[start]

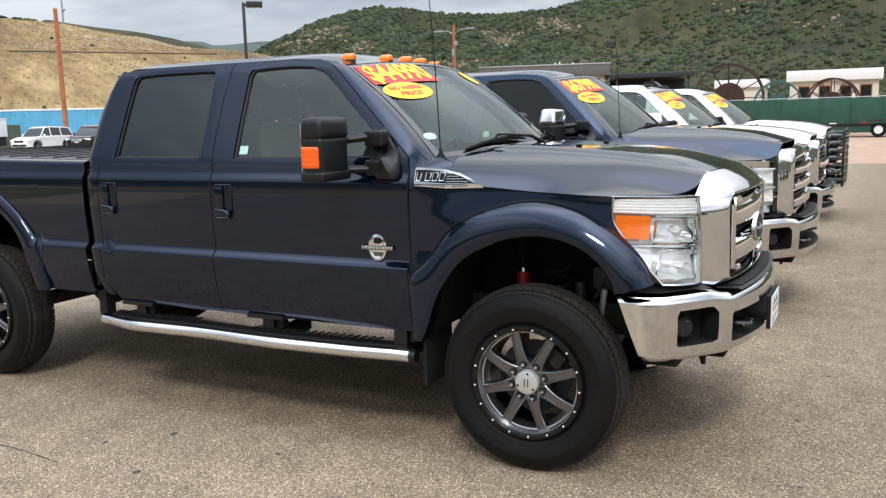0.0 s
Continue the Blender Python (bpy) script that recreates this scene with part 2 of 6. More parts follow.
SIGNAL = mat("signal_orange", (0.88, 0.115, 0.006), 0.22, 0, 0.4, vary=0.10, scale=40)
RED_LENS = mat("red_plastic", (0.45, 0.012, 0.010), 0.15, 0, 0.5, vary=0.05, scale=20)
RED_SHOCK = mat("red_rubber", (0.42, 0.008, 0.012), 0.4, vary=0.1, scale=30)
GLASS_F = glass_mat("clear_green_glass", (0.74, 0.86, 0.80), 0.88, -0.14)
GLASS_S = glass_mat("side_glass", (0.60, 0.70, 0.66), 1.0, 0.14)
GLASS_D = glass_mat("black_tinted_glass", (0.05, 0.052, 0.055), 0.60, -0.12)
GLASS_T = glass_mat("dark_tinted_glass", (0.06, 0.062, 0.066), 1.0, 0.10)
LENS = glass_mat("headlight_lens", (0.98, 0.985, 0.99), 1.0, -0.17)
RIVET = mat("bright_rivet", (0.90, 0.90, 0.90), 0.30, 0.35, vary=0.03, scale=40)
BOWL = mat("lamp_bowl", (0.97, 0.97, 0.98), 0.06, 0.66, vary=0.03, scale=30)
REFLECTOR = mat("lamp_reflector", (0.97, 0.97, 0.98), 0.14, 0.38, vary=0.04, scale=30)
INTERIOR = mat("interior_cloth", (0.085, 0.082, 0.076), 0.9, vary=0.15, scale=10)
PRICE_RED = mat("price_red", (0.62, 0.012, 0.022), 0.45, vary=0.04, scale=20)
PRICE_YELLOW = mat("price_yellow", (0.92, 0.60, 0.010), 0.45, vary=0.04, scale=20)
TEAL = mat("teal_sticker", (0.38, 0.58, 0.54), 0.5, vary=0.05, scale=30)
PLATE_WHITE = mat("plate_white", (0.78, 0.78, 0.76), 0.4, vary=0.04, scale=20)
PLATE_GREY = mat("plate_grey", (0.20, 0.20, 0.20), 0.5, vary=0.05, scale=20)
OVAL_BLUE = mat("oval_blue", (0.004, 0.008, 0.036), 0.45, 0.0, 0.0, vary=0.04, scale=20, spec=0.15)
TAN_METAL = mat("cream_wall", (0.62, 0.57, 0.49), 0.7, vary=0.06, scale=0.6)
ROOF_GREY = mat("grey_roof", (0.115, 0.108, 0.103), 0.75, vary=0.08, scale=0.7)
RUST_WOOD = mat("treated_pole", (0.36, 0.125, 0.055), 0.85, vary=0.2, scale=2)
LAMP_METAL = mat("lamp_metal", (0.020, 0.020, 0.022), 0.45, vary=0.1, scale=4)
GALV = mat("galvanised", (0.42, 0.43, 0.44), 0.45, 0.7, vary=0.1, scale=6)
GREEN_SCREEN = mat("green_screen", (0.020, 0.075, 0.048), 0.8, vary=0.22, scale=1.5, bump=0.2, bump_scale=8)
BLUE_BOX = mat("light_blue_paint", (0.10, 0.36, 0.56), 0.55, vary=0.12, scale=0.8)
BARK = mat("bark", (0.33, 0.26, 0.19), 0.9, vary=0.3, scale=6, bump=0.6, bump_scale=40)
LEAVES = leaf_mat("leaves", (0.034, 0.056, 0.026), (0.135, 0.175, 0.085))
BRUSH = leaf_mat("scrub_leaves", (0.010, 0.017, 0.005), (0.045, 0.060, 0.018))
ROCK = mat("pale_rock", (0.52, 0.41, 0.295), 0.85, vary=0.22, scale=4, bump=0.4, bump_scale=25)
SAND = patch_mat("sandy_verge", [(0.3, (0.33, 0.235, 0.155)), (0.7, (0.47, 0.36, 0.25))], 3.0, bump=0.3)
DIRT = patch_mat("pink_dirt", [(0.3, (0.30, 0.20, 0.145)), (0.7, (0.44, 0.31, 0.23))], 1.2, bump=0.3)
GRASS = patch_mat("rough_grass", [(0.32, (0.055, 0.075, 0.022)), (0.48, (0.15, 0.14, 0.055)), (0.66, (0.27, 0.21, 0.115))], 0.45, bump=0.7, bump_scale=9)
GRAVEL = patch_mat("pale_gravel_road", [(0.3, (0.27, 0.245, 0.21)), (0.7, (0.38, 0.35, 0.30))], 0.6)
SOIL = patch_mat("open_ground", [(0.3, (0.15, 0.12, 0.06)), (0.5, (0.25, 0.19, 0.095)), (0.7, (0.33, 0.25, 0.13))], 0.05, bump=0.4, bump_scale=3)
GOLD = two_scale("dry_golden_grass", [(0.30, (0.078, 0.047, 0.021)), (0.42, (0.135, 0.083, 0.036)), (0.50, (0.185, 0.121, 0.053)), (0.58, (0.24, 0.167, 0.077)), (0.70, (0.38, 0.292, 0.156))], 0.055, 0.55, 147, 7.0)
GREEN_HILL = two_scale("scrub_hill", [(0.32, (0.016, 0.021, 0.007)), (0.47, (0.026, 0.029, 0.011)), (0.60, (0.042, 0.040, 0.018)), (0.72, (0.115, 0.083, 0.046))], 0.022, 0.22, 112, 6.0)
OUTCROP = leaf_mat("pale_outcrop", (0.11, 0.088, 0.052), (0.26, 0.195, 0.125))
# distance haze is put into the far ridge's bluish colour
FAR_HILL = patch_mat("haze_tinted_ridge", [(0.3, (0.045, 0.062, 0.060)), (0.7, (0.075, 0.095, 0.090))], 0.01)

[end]

• WHAT TO WORK ON
Return the full material word for word. Do not include the pictures.

• EXPECTED OUTPUT
0.0 s
Continue the Blender Python (bpy) script that recreates this scene with part 2 of 6. More parts follow.
SIGNAL = mat("signal_orange", (0.88, 0.115, 0.006), 0.22, 0, 0.4, vary=0.10, scale=40)
RED_LENS = mat("red_plastic", (0.45, 0.012, 0.010), 0.15, 0, 0.5, vary=0.05, scale=20)
RED_SHOCK = mat("red_rubber", (0.42, 0.008, 0.012), 0.4, vary=0.1, scale=30)
GLASS_F = glass_mat("clear_green_glass", (0.74, 0.86, 0.80), 0.88, -0.14)
GLASS_S = glass_mat("side_glass", (0.60, 0.70, 0.66), 1.0, 0.14)
GLASS_D = glass_mat("black_tinted_glass", (0.05, 0.052, 0.055), 0.60, -0.12)
GLASS_T = glass_mat("dark_tinted_glass", (0.06, 0.062, 0.066), 1.0, 0.10)
LENS = glass_mat("headlight_lens", (0.98, 0.985, 0.99), 1.0, -0.17)
RIVET = mat("bright_rivet", (0.90, 0.90, 0.90), 0.30, 0.35, vary=0.03, scale=40)
BOWL = mat("lamp_bowl", (0.97, 0.97, 0.98), 0.06, 0.66, vary=0.03, scale=30)
REFLECTOR = mat("lamp_reflector", (0.97, 0.97, 0.98), 0.14, 0.38, vary=0.04, scale=30)
INTERIOR = mat("interior_cloth", (0.085, 0.082, 0.076), 0.9, vary=0.15, scale=10)
PRICE_RED = mat("price_red", (0.62, 0.012, 0.022), 0.45, vary=0.04, scale=20)
PRICE_YELLOW = mat("price_yellow", (0.92, 0.60, 0.010), 0.45, vary=0.04, scale=20)
TEAL = mat("teal_sticker", (0.38, 0.58, 0.54), 0.5, vary=0.05, scale=30)
PLATE_WHITE = mat("plate_white", (0.78, 0.78, 0.76), 0.4, vary=0.04, scale=20)
PLATE_GREY = mat("plate_grey", (0.20, 0.20, 0.20), 0.5, vary=0.05, scale=20)
OVAL_BLUE = mat("oval_blue", (0.004, 0.008, 0.036), 0.45, 0.0, 0.0, vary=0.04, scale=20, spec=0.15)
TAN_METAL = mat("cream_wall", (0.62, 0.57, 0.49), 0.7, vary=0.06, scale=0.6)
ROOF_GREY = mat("grey_roof", (0.115, 0.108, 0.103), 0.75, vary=0.08, scale=0.7)
RUST_WOOD = mat("treated_pole", (0.36, 0.125, 0.055), 0.85, vary=0.2, scale=2)
LAMP_METAL = mat("lamp_metal", (0.020, 0.020, 0.022), 0.45, vary=0.1, scale=4)
GALV = mat("galvanised", (0.42, 0.43, 0.44), 0.45, 0.7, vary=0.1, scale=6)
GREEN_SCREEN = mat("green_screen", (0.020, 0.075, 0.048), 0.8, vary=0.22, scale=1.5, bump=0.2, bump_scale=8)
BLUE_BOX = mat("light_blue_paint", (0.10, 0.36, 0.56), 0.55, vary=0.12, scale=0.8)
BARK = mat("bark", (0.33, 0.26, 0.19), 0.9, vary=0.3, scale=6, bump=0.6, bump_scale=40)
LEAVES = leaf_mat("leaves", (0.034, 0.056, 0.026), (0.135, 0.175, 0.085))
BRUSH = leaf_mat("scrub_leaves", (0.010, 0.017, 0.005), (0.045, 0.060, 0.018))
ROCK = mat("pale_rock", (0.52, 0.41, 0.295), 0.85, vary=0.22, scale=4, bump=0.4, bump_scale=25)
SAND = patch_mat("sandy_verge", [(0.3, (0.33, 0.235, 0.155)), (0.7, (0.47, 0.36, 0.25))], 3.0, bump=0.3)
DIRT = patch_mat("pink_dirt", [(0.3, (0.30, 0.20, 0.145)), (0.7, (0.44, 0.31, 0.23))], 1.2, bump=0.3)
GRASS = patch_mat("rough_grass", [(0.32, (0.055, 0.075, 0.022)), (0.48, (0.15, 0.14, 0.055)), (0.66, (0.27, 0.21, 0.115))], 0.45, bump=0.7, bump_scale=9)
GRAVEL = patch_mat("pale_gravel_road", [(0.3, (0.27, 0.245, 0.21)), (0.7, (0.38, 0.35, 0.30))], 0.6)
SOIL = patch_mat("open_ground", [(0.3, (0.15, 0.12, 0.06)), (0.5, (0.25, 0.19, 0.095)), (0.7, (0.33, 0.25, 0.13))], 0.05, bump=0.4, bump_scale=3)
GOLD = two_scale("dry_golden_grass", [(0.30, (0.078, 0.047, 0.021)), (0.42, (0.135, 0.083, 0.036)), (0.50, (0.185, 0.121, 0.053)), (0.58, (0.24, 0.167, 0.077)), (0.70, (0.38, 0.292, 0.156))], 0.055, 0.55, 147, 7.0)
GREEN_HILL = two_scale("scrub_hill", [(0.32, (0.016, 0.021, 0.007)), (0.47, (0.026, 0.029, 0.011)), (0.60, (0.042, 0.040, 0.018)), (0.72, (0.115, 0.083, 0.046))], 0.022, 0.22, 112, 6.0)
OUTCROP = leaf_mat("pale_outcrop", (0.11, 0.088, 0.052), (0.26, 0.195, 0.125))
# distance haze is put into the far ridge's bluish colour
FAR_HILL = patch_mat("haze_tinted_ridge", [(0.3, (0.045, 0.062, 0.060)), (0.7, (0.075, 0.095, 0.090))], 0.01)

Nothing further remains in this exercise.